The South China Sea, a crucial maritime area rich in natural resources and vital shipping lanes, has long been a point of contention involving multiple countries, including China, the Philippines, Vietnam, Malaysia, and Brunei. China claims a large portion of the South China Sea, asserting historical rights over the region, which has led to disputes with other nations claiming parts of the sea. The Philippines, in particular, has been in a long-standing conflict with China over areas such as the Spratly Islands and Scarborough Shoal.

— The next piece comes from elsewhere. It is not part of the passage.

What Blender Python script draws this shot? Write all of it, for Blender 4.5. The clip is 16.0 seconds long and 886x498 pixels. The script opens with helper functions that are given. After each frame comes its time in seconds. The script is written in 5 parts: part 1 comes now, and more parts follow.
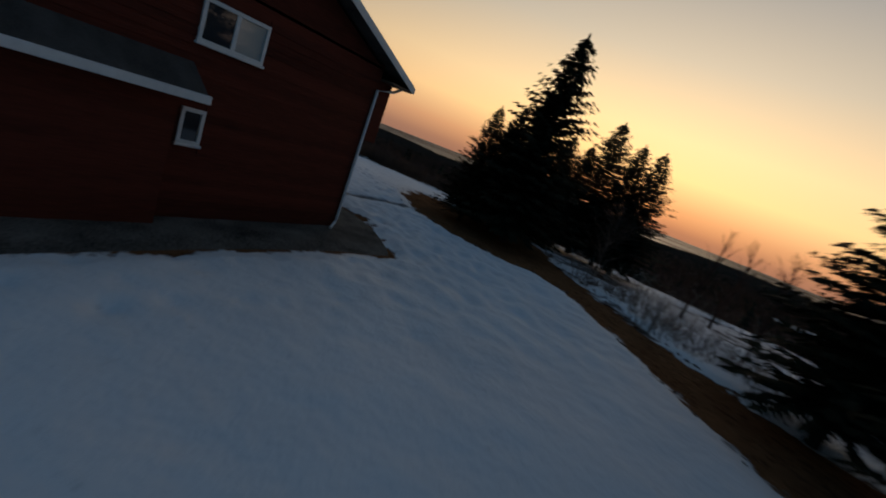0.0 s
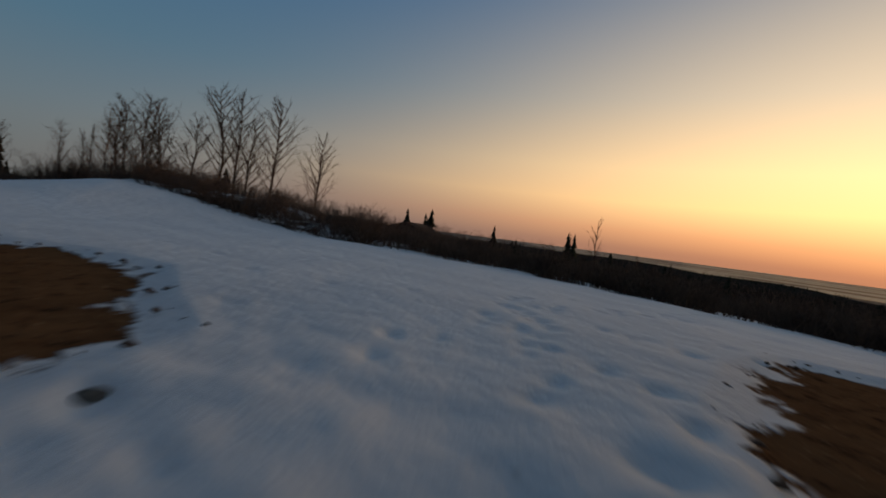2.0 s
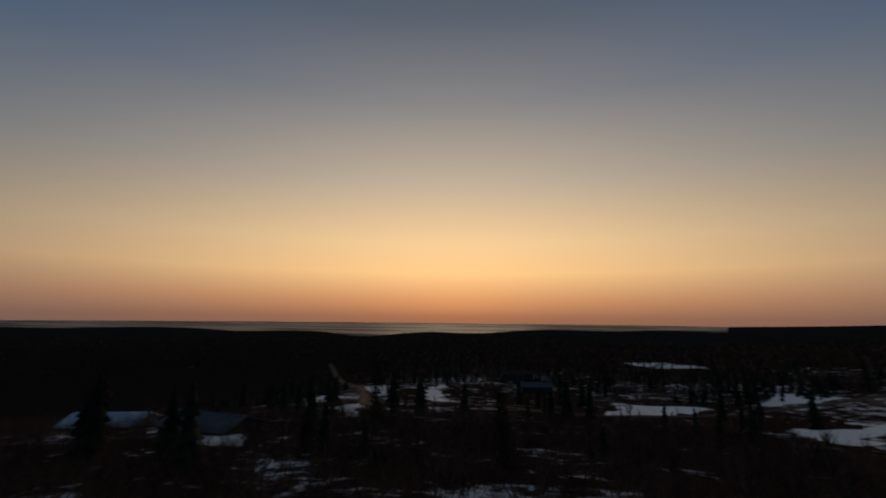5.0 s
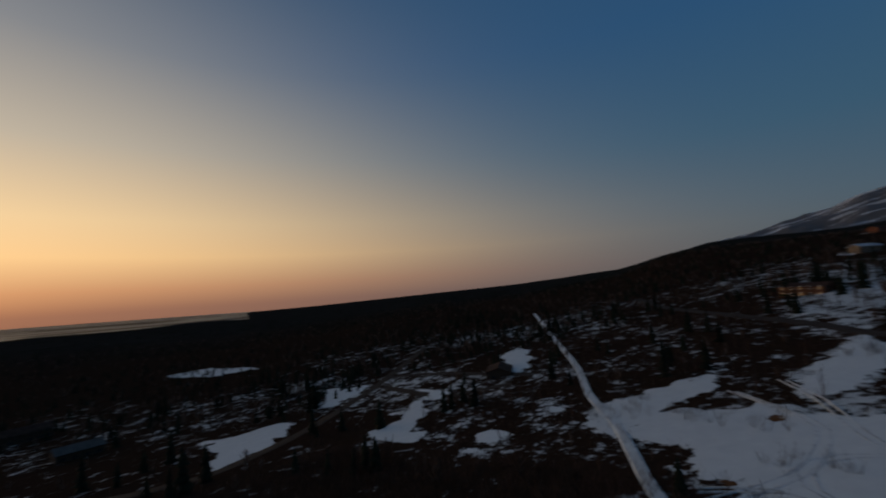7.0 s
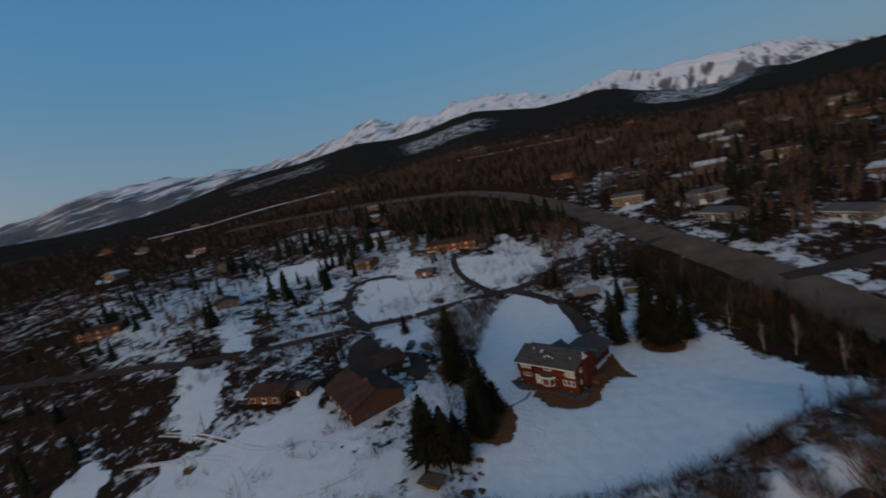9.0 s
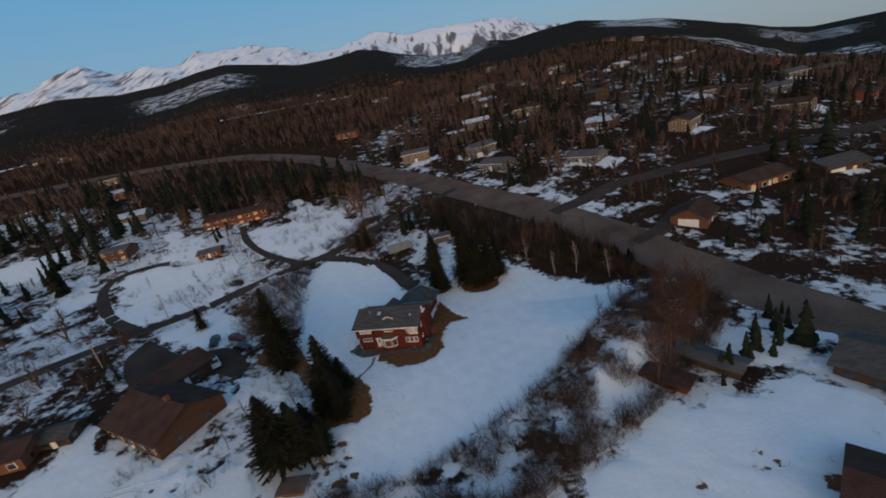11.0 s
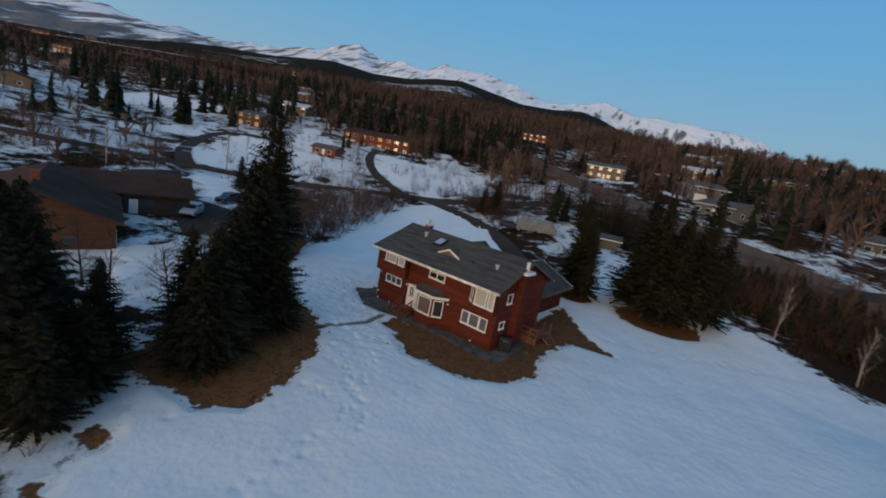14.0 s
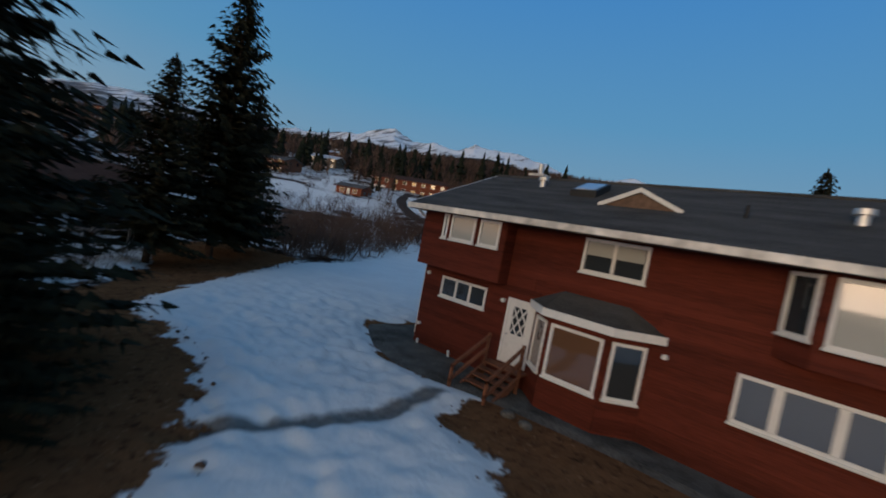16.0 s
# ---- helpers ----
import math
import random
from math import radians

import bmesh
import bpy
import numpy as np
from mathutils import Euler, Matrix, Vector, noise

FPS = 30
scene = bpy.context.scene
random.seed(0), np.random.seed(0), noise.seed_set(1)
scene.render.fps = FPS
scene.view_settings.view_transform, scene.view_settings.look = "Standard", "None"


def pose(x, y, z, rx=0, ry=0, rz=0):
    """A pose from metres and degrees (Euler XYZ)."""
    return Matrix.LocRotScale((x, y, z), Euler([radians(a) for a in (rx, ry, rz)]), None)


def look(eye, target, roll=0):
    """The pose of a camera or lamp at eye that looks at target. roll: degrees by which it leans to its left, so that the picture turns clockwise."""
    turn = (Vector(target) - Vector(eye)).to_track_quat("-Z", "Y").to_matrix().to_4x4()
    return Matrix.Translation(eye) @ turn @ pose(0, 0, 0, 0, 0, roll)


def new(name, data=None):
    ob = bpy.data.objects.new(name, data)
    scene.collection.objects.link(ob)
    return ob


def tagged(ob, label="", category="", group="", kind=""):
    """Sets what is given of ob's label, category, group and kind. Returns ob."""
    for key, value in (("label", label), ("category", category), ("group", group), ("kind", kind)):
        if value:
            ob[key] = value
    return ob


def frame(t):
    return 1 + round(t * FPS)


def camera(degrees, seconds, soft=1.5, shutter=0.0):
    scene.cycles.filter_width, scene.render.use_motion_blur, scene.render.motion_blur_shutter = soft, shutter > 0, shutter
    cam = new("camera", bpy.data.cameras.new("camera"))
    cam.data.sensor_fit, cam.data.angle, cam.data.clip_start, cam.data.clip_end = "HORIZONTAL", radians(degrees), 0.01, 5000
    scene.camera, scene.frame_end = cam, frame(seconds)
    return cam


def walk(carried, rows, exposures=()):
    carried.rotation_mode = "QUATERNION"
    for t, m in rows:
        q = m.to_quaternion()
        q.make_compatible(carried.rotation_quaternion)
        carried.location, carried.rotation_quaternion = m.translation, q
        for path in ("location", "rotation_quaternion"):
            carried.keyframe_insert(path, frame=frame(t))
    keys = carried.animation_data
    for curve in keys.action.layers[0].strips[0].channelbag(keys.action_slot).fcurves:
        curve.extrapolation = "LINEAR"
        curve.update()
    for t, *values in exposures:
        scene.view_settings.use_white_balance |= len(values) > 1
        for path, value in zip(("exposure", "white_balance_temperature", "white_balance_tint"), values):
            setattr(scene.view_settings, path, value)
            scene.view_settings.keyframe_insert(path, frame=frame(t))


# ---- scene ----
cam = camera(92.56, 16.0, soft=1.8, shutter=0.3)
PATH = [
    (0, (-10.594, 10.678, 4.384), (-5.766, 2.222, 2.105), 21.35),
    (0.5, (-8.642, 4.956, 3.68), (-1.531, -1.857, 1.947), 18.14),
    (1, (-4.968, -0.241, 3.32), (3.508, -5.338, 1.846), 18.21),
    (1.5, (-0.855, -4.279, 2.67), (8.276, -8.245, 1.721), 11.29),
    (2, (4.650, -7.613, 1.95), (13.792, -11.636, 1.455), 7.15),
    (2.5, (10.881, -11.374, 3.363), (19.828, -15.839, 3.437), 6.27),
    (3, (17.622, -14.872, 5.406), (26.271, -19.856, 6.008), 5.53),
    (5.5, (21.729, -45.709, 5.871), (20.988, -55.550, 7.489), -0.72),
    (6, (29.597, -44.718, 11.587), (26.734, -54.178, 13.106), -1.89),
    (6.5, (36.336, -45.100, 17.025), (31.167, -53.554, 18.371), -2.99),
    (7, (43.254, -47.622, 22.576), (35.720, -54.116, 23.611), -3.67),
    (7.5, (49.675, -51.757, 28.583), (40.264, -55.081, 29.206), -4.63),
    (8, (54.679, -58.150, 34.254), (44.705, -57.442, 34.374), -5.42),
    (8.5, (57.749, -64.961, 40.001), (48.790, -60.548, 39.498), -8.37),
    (9, (55.983, -70.441, 45.291), (48.903, -63.503, 43.971), -11.93),
    (9.5, (53.450, -73.428, 49.352), (48.245, -65.184, 47.128), -15.56),
    (10, (51.107, -76.293, 51.471), (47.404, -67.501, 48.475), -18.67),
    (12.5, (36.494, -47.492, 27.212), (33.131, -38.539, 24.290), -3.16),
    (13, (34.617, -41.589, 23.094), (30.455, -32.890, 20.447), 2.78),
    (13.5, (32.171, -35.199, 18.919), (27.119, -26.896, 16.567), 7.23),
    (14, (29.109, -29.699, 15.086), (23.298, -21.822, 13.039), 10.86),
    (14.5, (25.749, -24.554, 11.548), (19.263, -17.146, 9.798), 13.09),
    (15, (21.750, -19.920, 8.330), (14.766, -12.897, 6.949), 14.09),
    (15.5, (17.090, -15.809, 6.186), (9.982, -8.840, 5.236), 12.93),
    (16, (11.641, -12.157, 4.935), (4.943, -4.747, 4.459), 10.70),
]
walk(cam, [(t, look(eye, target, roll)) for t, eye, target, roll in PATH],
     [(0.0, 0.14, 6900, 10), (0.5, 0.26, 7200, 11), (1.0, 0.52, 7800, 13), (1.5, 0.56, 8000, 13), (2.0, 0.42, 7600, 13), (3.0, 0.04, 6900, 14), (5.5, -0.38, 6700, 13), (7.0, -0.28, 6350, 10), (8.0, 0.44, 6150, 9), (9.0, 1.02, 6500, 10), (10.0, 1.44, 6600, 10), (12.5, 1.62, 6400, 7), (14.5, 1.68, 6250, 6), (15.5, 1.5, 6100, 6), (16.0, 1.24, 6000, 6)])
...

Japan’s involvement, as seen through its recent comments on the matter, is perceived by China as an attempt to interfere in regional affairs and align with countries that oppose China’s maritime claims. The Chinese Embassy’s statement highlighted that Japan, as a country outside the immediate region, lacks the historical context and legal standing to intervene in the maritime disputes of the South China Sea. Beijing reiterated that the issue should be resolved through bilateral negotiations and dialogue between the directly involved parties, without external influence.

The Chinese Embassy also criticized Japan for what it sees as a hypocritical stance, pointing out that Japan has unresolved maritime issues and should focus on addressing those rather than involving itself in the South China Sea disputes. The statement emphasized the importance of maintaining regional stability and fostering mutual trust through direct and peaceful negotiations, free from outside interference.